■ **Aim**:
Leave out the images; return the rest of the data exactly.

===============

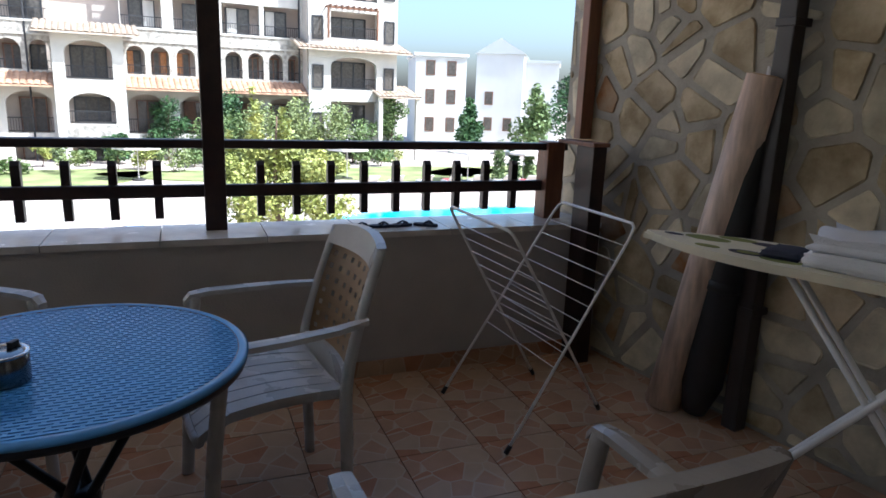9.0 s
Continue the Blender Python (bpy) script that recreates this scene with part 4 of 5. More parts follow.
for (x0, z0), (x1, z1), w in (((0.98, 0.838), (0.34, -0.003), 0.05), ((0.47, 0.838), (1.11, -0.003), 0.03)):
    for s in (-1, 1):
        part("leg", tube(bmesh.new(), [(x0, s * 0.035, z0), (x0 * 0.5 + x1 * 0.5, s * w, 0.42), (x1, s * (w + 0.01), z1)], 0.0105, 8), "white_wire", ib, "", True)
    part("foot_bar", tube(bmesh.new(), [(x1, -0.17 if x1 > 0.5 else -0.07, z1), (x1, 0.17 if x1 > 0.5 else 0.07, z1)], 0.011, 8), "white_wire", ib, "", True)
lin = thing("folded_linen", BM_ @ pose(0.76, 0.0, 0.878), "white folded linen lying on the ironing board", "linen")
part("folded_sheet", soft_box((-0.23, -0.13, 0.0), (0.22, 0.13, 0.040), 0.018, 0.006, 8, 3), "white_cloth", lin, "", True)
part("pillowcase", soft_box((-0.21, -0.10, 0.036), (0.22, 0.105, 0.078), 0.021, 0.026, 8, 7), "white_cloth", lin, "soft white pillowcase on top", True)
pc = thing("folded_cloth", BM_ @ pose(1.06, 0.02, 0.878), "pink printed cloth hanging on the ironing board", "cloth")
part("cloth", soft_box((-0.08, -0.17, 0.0), (0.12, 0.17, 0.035), 0.015, 0.01, 8, 5), "pink_cloth", pc, "", True)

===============

■ **Exercise solution**:
9.0 s
Continue the Blender Python (bpy) script that recreates this scene with part 4 of 5. More parts follow.
for (x0, z0), (x1, z1), w in (((0.98, 0.838), (0.34, -0.003), 0.05), ((0.47, 0.838), (1.11, -0.003), 0.03)):
    for s in (-1, 1):
        part("leg", tube(bmesh.new(), [(x0, s * 0.035, z0), (x0 * 0.5 + x1 * 0.5, s * w, 0.42), (x1, s * (w + 0.01), z1)], 0.0105, 8), "white_wire", ib, "", True)
    part("foot_bar", tube(bmesh.new(), [(x1, -0.17 if x1 > 0.5 else -0.07, z1), (x1, 0.17 if x1 > 0.5 else 0.07, z1)], 0.011, 8), "white_wire", ib, "", True)
lin = thing("folded_linen", BM_ @ pose(0.76, 0.0, 0.878), "white folded linen lying on the ironing board", "linen")
part("folded_sheet", soft_box((-0.23, -0.13, 0.0), (0.22, 0.13, 0.040), 0.018, 0.006, 8, 3), "white_cloth", lin, "", True)
part("pillowcase", soft_box((-0.21, -0.10, 0.036), (0.22, 0.105, 0.078), 0.021, 0.026, 8, 7), "white_cloth", lin, "soft white pillowcase on top", True)
pc = thing("folded_cloth", BM_ @ pose(1.06, 0.02, 0.878), "pink printed cloth hanging on the ironing board", "cloth")
part("cloth", soft_box((-0.08, -0.17, 0.0), (0.12, 0.17, 0.035), 0.015, 0.01, 8, 5), "pink_cloth", pc, "", True)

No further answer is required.